• AIM
All lines below must be repeated exactly, with the pictures omitted.

• MATERIAL TO PROCESS
^^^^^^^^^^^^^^^^

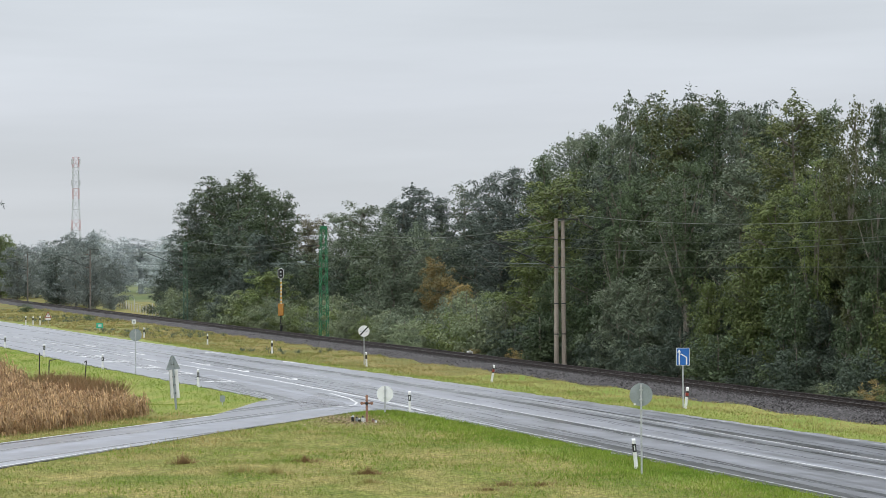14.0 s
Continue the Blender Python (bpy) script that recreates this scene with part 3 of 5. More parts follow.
def express_coach(bike):
    """The newer coaches: dark window band, white flank with turquoise and blue loops, turquoise doors."""
    ob = coach_shell("passenger_coach", "white, blue and turquoise express coach" + (" with a bicycle compartment" if bike else " with a dark window band"), M["coach_blue"], M["coach_blue"])
    a, b = (7.4, 23.4) if bike else (3.0, 23.35)
    lo, hi = 2.08, 3.14
    # flank
    both_sides("flank_panel", [(a - 1.5, 1.22), (b - 0.35, 1.05), (b + 0.2, 2.06), (a - 0.9, 2.06)], 0.004, M["coach_white"], ob, "cream white lower flank")
    both_sides("edge_stripe", [(b - 0.35, 1.05), (b - 0.1, 1.05), (b + 0.42, 2.06), (b + 0.2, 2.06)], 0.0045, M["coach_orange"], ob, "thin pale orange edge")
    both_sides("loop_stripe", [(a + 0.75, 1.3), (b - 3.6, 1.24), (b - 2.9, 1.3), (b - 2.4, 1.48), (b - 1.8, 2.05), (a + 1.1, 2.05)], 0.008, M["coach_blue"], ob, "blue loop stripe")
    both_sides("loop_stripe", [(a + 1.55, 1.43), (b - 4.0, 1.43), (b - 3.3, 1.5), (b - 2.95, 1.65), (b - 2.5, 2.052), (a + 1.8, 2.052)], 0.012, M["coach_tq"], ob, "turquoise loop stripe")
    both_sides("loop_panel", [(a + 4.0, 1.6), (b - 5.6, 1.6), (b - 4.9, 1.68), (b - 4.3, 2.054), (a + 3.5, 2.054)], 0.016, M["coach_white"], ob, "cream white panel inside the loop")
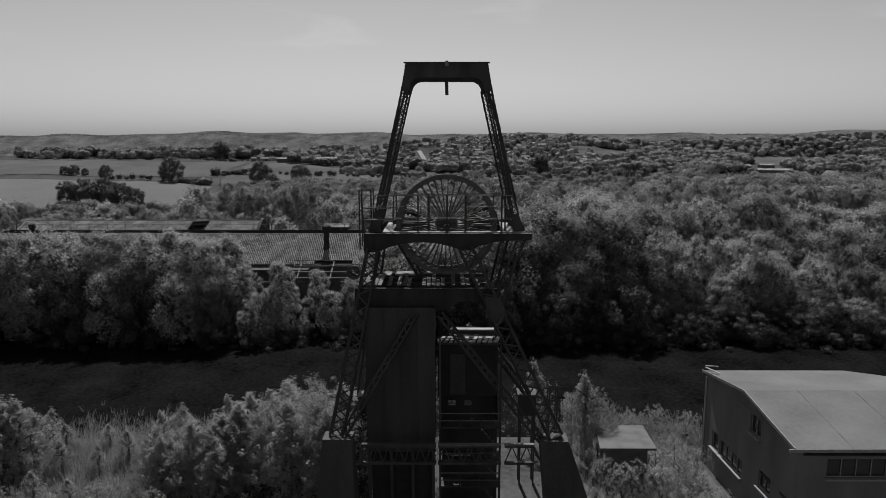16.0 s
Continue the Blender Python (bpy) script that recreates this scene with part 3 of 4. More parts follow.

^^^^^^^^^^^^^^^^

• ANSWER
14.0 s
Continue the Blender Python (bpy) script that recreates this scene with part 3 of 5. More parts follow.
def express_coach(bike):
    """The newer coaches: dark window band, white flank with turquoise and blue loops, turquoise doors."""
    ob = coach_shell("passenger_coach", "white, blue and turquoise express coach" + (" with a bicycle compartment" if bike else " with a dark window band"), M["coach_blue"], M["coach_blue"])
    a, b = (7.4, 23.4) if bike else (3.0, 23.35)
    lo, hi = 2.08, 3.14
    # flank
    both_sides("flank_panel", [(a - 1.5, 1.22), (b - 0.35, 1.05), (b + 0.2, 2.06), (a - 0.9, 2.06)], 0.004, M["coach_white"], ob, "cream white lower flank")
    both_sides("edge_stripe", [(b - 0.35, 1.05), (b - 0.1, 1.05), (b + 0.42, 2.06), (b + 0.2, 2.06)], 0.0045, M["coach_orange"], ob, "thin pale orange edge")
    both_sides("loop_stripe", [(a + 0.75, 1.3), (b - 3.6, 1.24), (b - 2.9, 1.3), (b - 2.4, 1.48), (b - 1.8, 2.05), (a + 1.1, 2.05)], 0.008, M["coach_blue"], ob, "blue loop stripe")
    both_sides("loop_stripe", [(a + 1.55, 1.43), (b - 4.0, 1.43), (b - 3.3, 1.5), (b - 2.95, 1.65), (b - 2.5, 2.052), (a + 1.8, 2.052)], 0.012, M["coach_tq"], ob, "turquoise loop stripe")
    both_sides("loop_panel", [(a + 4.0, 1.6), (b - 5.6, 1.6), (b - 4.9, 1.68), (b - 4.3, 2.054), (a + 3.5, 2.054)], 0.016, M["coach_white"], ob, "cream white panel inside the loop")
16.0 s
Continue the Blender Python (bpy) script that recreates this scene with part 3 of 4. More parts follow.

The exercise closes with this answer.